### [What you are asked to do]
Below are some records; repeat them all exactly, minus the pictures.

[Scripts that build animated scenes]
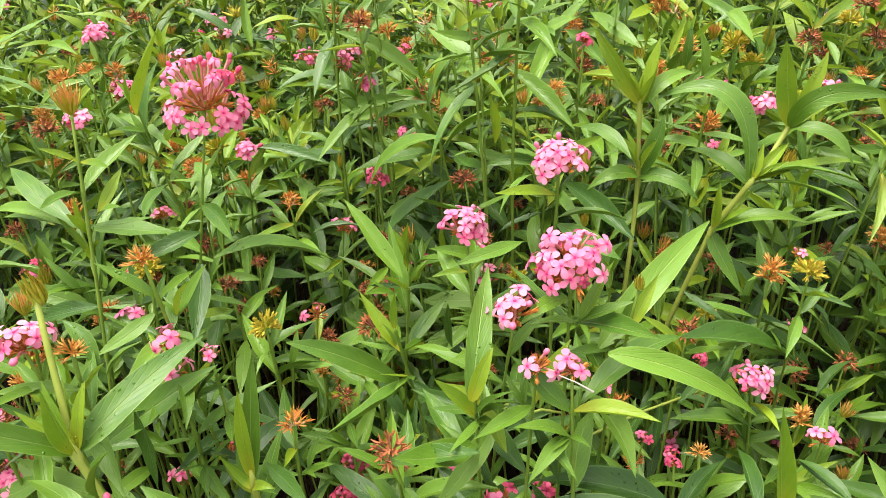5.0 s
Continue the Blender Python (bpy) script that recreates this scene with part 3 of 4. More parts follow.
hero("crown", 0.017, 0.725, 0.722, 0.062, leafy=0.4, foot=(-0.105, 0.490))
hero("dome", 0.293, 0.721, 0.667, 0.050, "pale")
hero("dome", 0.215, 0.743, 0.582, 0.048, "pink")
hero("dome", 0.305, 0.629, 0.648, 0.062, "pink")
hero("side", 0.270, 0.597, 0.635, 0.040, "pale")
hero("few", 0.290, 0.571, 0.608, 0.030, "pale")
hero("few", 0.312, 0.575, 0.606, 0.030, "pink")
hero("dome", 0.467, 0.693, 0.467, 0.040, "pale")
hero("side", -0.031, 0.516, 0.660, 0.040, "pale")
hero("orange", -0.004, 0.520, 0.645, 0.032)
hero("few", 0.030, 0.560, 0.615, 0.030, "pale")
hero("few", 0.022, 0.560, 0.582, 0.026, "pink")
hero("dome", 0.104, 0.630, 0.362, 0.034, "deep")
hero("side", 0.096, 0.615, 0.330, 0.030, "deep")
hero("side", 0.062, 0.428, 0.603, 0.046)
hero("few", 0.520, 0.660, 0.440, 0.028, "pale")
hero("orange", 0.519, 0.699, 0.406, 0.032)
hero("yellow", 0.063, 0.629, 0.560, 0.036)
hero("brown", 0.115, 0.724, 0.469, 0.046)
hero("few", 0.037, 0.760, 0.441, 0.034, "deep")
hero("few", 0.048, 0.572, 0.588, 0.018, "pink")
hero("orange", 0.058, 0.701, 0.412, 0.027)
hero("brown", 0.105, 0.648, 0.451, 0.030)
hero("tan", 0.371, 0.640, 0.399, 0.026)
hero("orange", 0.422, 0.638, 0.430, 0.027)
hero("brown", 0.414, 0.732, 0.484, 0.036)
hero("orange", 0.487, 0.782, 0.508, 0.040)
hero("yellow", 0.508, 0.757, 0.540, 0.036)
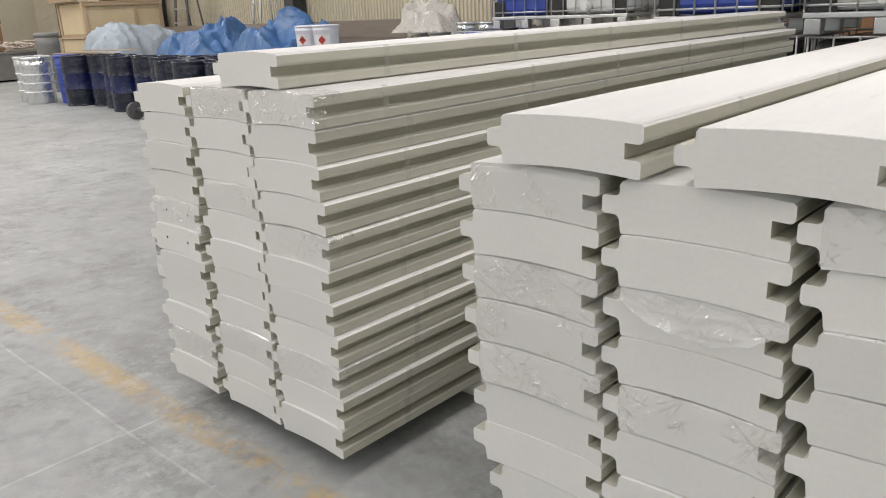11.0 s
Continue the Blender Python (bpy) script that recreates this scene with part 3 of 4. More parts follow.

### [Task result]
5.0 s
Continue the Blender Python (bpy) script that recreates this scene with part 3 of 4. More parts follow.
hero("crown", 0.017, 0.725, 0.722, 0.062, leafy=0.4, foot=(-0.105, 0.490))
hero("dome", 0.293, 0.721, 0.667, 0.050, "pale")
hero("dome", 0.215, 0.743, 0.582, 0.048, "pink")
hero("dome", 0.305, 0.629, 0.648, 0.062, "pink")
hero("side", 0.270, 0.597, 0.635, 0.040, "pale")
hero("few", 0.290, 0.571, 0.608, 0.030, "pale")
hero("few", 0.312, 0.575, 0.606, 0.030, "pink")
hero("dome", 0.467, 0.693, 0.467, 0.040, "pale")
hero("side", -0.031, 0.516, 0.660, 0.040, "pale")
hero("orange", -0.004, 0.520, 0.645, 0.032)
hero("few", 0.030, 0.560, 0.615, 0.030, "pale")
hero("few", 0.022, 0.560, 0.582, 0.026, "pink")
hero("dome", 0.104, 0.630, 0.362, 0.034, "deep")
hero("side", 0.096, 0.615, 0.330, 0.030, "deep")
hero("side", 0.062, 0.428, 0.603, 0.046)
hero("few", 0.520, 0.660, 0.440, 0.028, "pale")
hero("orange", 0.519, 0.699, 0.406, 0.032)
hero("yellow", 0.063, 0.629, 0.560, 0.036)
hero("brown", 0.115, 0.724, 0.469, 0.046)
hero("few", 0.037, 0.760, 0.441, 0.034, "deep")
hero("few", 0.048, 0.572, 0.588, 0.018, "pink")
hero("orange", 0.058, 0.701, 0.412, 0.027)
hero("brown", 0.105, 0.648, 0.451, 0.030)
hero("tan", 0.371, 0.640, 0.399, 0.026)
hero("orange", 0.422, 0.638, 0.430, 0.027)
hero("brown", 0.414, 0.732, 0.484, 0.036)
hero("orange", 0.487, 0.782, 0.508, 0.040)
hero("yellow", 0.508, 0.757, 0.540, 0.036)
11.0 s
Continue the Blender Python (bpy) script that recreates this scene with part 3 of 4. More parts follow.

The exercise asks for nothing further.